Hollywood shines bright thanks to its stars, but there is one that glimmers blonde and brighter - Marilyn Monroe.
She is an icon whose image dances on the silver screen of collective memory, a siren with songs of both allure and agony. Yet she was also concocted out of contradictions, a maze where light and shadow perpetually intertwine.
Yesterday was her birth anniversary.
Before Marilyn meandered into Norma
Before she was Marilyn, she was Norma Jeane Mortenson, a girl with dreams as vast as the Californian sky under which she was born.
Her early life was marked by crescendos of aspiration and diminuendos of despair.
Abandoned by her father and troubled by her mother’s mental illness, Norma Jeane’s childhood was a carousel of foster homes and orphanages.
The transformation from Norma Jeane to Marilyn Monroe was not merely a change of name, it was as if the young woman was sculpted a new identity from the raw clay of her being.
Discovered by a photographer while working in a munitions factory during World War II, her ascent to fame was meteoric. Her golden hair, her enchanting smile, her beguiling vulnerability — each became brushstrokes in the portrait of an icon.

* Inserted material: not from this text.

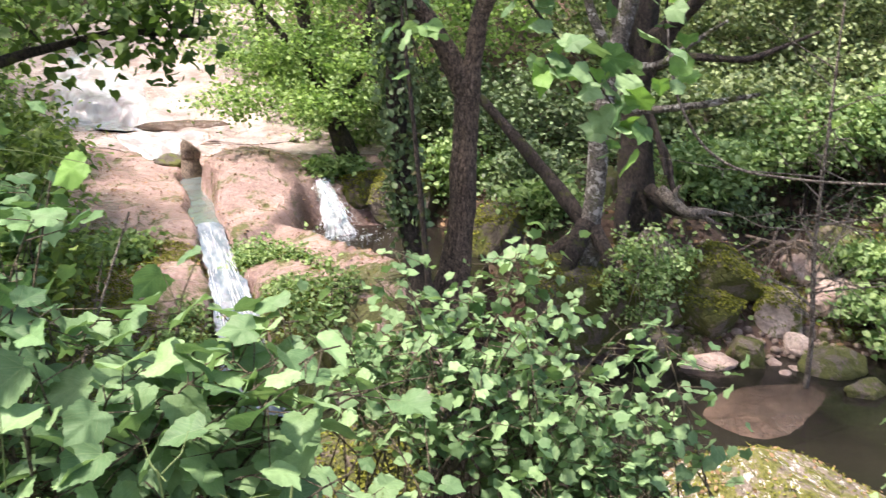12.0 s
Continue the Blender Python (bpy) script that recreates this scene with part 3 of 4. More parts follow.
for x, y, z, sx, sz, m in [(3.5, 10.3, 0.75, 0.7, 0.4, PALE), (4.7, 10.0, 0.7, 0.6, 0.35, MOSSY), (2.5, 10.7, 0.75, 0.6, 0.4, MOSSY), (5.6, 9.2, 0.3, 0.7, 0.4, MOSSY), (4.4, 8.6, -0.2, 0.4, 0.25, PALE), (3.0, 8.7, -0.55, 0.3, 0.2, PALE), (0.9, 9.3, 0.15, 0.5, 0.35, MOSSY)]:
    rock("outcrop", "weathered rock outcrop on the wooded slope", (x, y, z), (sx, sx * 0.6, sz), m, 31 * x, x + y, 2.8, 0.2, (8, -5))
for x, y, sx, sz, m, what in [(3.05, 8.55, 0.26, 0.2, PALE, "pale broken stone on the bare bank"), (3.45, 8.1, 0.2, 0.14, PALE, "pale broken stone on the bare bank"), (3.7, 7.9, 0.24, 0.16, BLOCK, "pale stone with moss on the bare bank"), (4.05, 7.7, 0.22, 0.14, PALE, "pale broken stone on the bare bank"),
                              (2.75, 7.72, 0.16, 0.12, BLOCK, "small white stone with moss by the pool"), (4.5, 8.1, 0.26, 0.2, BLOCK, "pale stone with moss on the bare bank")]:
    rock("stone", what, (x, y, on_ground(x, y) + 0.3 * sz), (sx, sx * 0.75, sz), m, 50 * x, 3 * x + y, 3.0, 0.2, (9, -7), detail=16)
rock("ledge", "low wet ledge at the head of the channel", (-4.2, 12.4, 0.5), (0.9, 0.25, 0.1), TERRACE, 12, 41.2, 3, 0.14)
# dark slab: the line of shade under the terrace lip is put into its colour
rock("ledge", "dark undercut ledge across the upper terrace", (-5.65, 13.75, 0.6), (1.1, 0.26, 0.13), WET, -8, 40.2, 3, 0.12)
stump_v, stump_f = tube([(0, 0, -0.3), (0.01, 0, -0.1), (-0.01, 0.01, 0.08), (0.0, 0, 0.22), (0.02, 0.01, 0.3), (0.02, 0.01, 0.285)], [0.2, 0.15, 0.125, 0.13, 0.115, 0.01], 20, 0.22, 4.2, 0.02)
stump_v[:, 2] += 0.05 * fractal(stump_v * np.array([1, 1, 0.2]), 14, 3, 6) * (stump_v[:, 2] > 0.1)
stump = tagged(new("tree_stump", mesh_of("tree_stump", stump_v, stump_f, DRY_WOOD)), "weathered tree stump wedged at the head of the channel", "stump")
stump.matrix_world = pose(-4.46, 10.93, 0.38, 5, 6, 10)
rock("stone", "grey stone beside the stump", (-4.85, 11.1, 0.35), (0.28, 0.22, 0.16), DARKROCK, 30, 48.1, 2.7, 0.18)


# ---- trees ----
def tree(name, label, limbs, bark, crown=None, twig_bark=None):
    """limbs: rows of (part name, points, radii). crown: (points, leaf size, template, material, clump centres)."""
    root = new(name)
    root.location = limbs[0][1][0]
    back = -np.asarray(limbs[0][1][0], float)
    tagged(root, label, "tree", GROUPS.get(name, ""))
    for i, (kind, pts, rad, *own) in enumerate(limbs):
        v, f = tube(np.asarray(pts, float) + back, rad, 18 if max(rad) > 0.05 else 8, 0.16 if max(rad) > 0.03 else 0.1, i + len(label), 0.05)
        part(kind, mesh_of(kind, v, f, own[0] if own else bark), root)
    if crown:
        pts, size, template, mat, centres = crown
        if len(centres):
            starts = np.concatenate([np.stack([np.interp(np.linspace(0.25, 1, 24), np.linspace(0, 1, len(p)), np.asarray(p, float)[:, i]) for i in range(3)], 1) for _, p, *_ in limbs])
            starts = starts + rng.normal(size=starts.shape) * 0.01
            reach = np.array([((starts - c) ** 2).sum(1).min() for c in np.asarray(centres)]) ** 0.5
            near = np.asarray(centres)[(reach < 0.9) | (reach == reach.min())]
            tv, tf = twigs_to(near + back, starts + back, 0.009, 0.002)
            part("branchwork", mesh_of("branchwork", tv, tf, twig_bark or bark), root, kind="stuff")
        part("crown", leaves("crown", np.asarray(pts) + back, size, template, mat), root)
    return root


# ivy-clad trunk at the end of the slab
ivy_path = [(-0.74, 6.2, -0.15), (-0.78, 6.2, 0.12), (-0.86, 6.2, 0.8), (-0.9, 6.2, 1.6), (-0.88, 6.25, 2.6), (-0.8, 6.4, 3.9), (-0.85, 6.5, 6.5)]
# crown out of view, filled to shade the hollow below
pts, cen = clumps((-0.9, 7.0, 5.7), (1.8, 1.6, 1.3), 40, 45, 0.24)
ivy_tree = tree("ivy_clad_tree", "slim tree trunk covered with climbing ivy", [
    ("trunk", ivy_path, [0.14, 0.085, 0.072, 0.07, 0.07, 0.065, 0.04]),
    ("ivy_stem", [(-0.66, 6.08, -0.1), (-0.7, 6.08, 0.5), (-0.74, 6.06, 1.2), (-0.82, 6.08, 2.2)], [0.03, 0.025, 0.02, 0.012])],
    BARK_DARK, (pts, 0.085, SMALL, ALDER, cen))
h = rng.uniform(0.35, 4.2, 900) ** 1.0
h = np.concatenate([h, rng.uniform(0.6, 3.2, 900)])
an = rng.uniform(0, 2 * np.pi, len(h))
path = np.array(ivy_path)
ip = np.stack([np.interp(h, path[:, 2], path[:, i]) for i in range(2)] + [h], 1)
ip[:, :2] += np.stack([np.cos(an), np.sin(an)], 1) * rng.uniform(0.075, 0.16, (len(h), 1))
part("ivy", leaves("ivy", ip - np.array(ivy_path[0]), 0.06, SMALL, IVY, up=0.1), ivy_tree, "dark climbing ivy leaves", "stuff")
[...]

Marilyn’s screen presence was magnetic, a blend of innocence and sensuality that captivated audiences and critics alike.
Films like "Gentlemen Prefer Blondes" and "Some Like It Hot" showcased her comedic genius, while "The Seven Year Itch" immortalised her in the collective consciousness of cinema.
Yet, beneath the glimmering surface of stardom, shadows loomed.
Grim beneath the glitters
Despite her radiant public persona, she grappled with profound personal demons. The chasm between her public image and private anguish widened as she struggled with insecurities, addiction, and mental health struggles.
Marilyn Monroe was a prism through which the harsh light of celebrity refracted into a spectrum of human experience.
Her marriages to baseball legend Joe DiMaggio and playwright Arthur Miller, though emblematic of fairy-tale romance, were marred by turbulence and heartache.
Her pursuit of artistic legitimacy was often met with resistance from an industry that preferred her as the quintessential blonde bombshell rather than a serious actress. Her efforts to transcend this typecasting, including her studies at the Actors Studio under Lee Strasberg, were a testament to her unyielding ambition and depth.
Marilyn's yearning for acceptance and respect as an artist was as poignant as it was profound, a quest tragically cut short.
Her life and legacy are a blend of glamour and gloom, triumph and tragedy. Her untimely death at the age of 36, under circumstances shrouded in mystery and speculation, only deepened the enigma. Was she a victim of her own fragility, a casualty of an unforgiving industry, or a tragic heroine who burned too brightly for this world?
She is an icon whose visage continues to grace pop culture to this day - from Andy Warhol’s art to Elton John’s elegy.
Marilyn Monroe is a name that conjures visions of timeless beauty and haunting melancholy, a symbol of the complex interplay between light and shadow.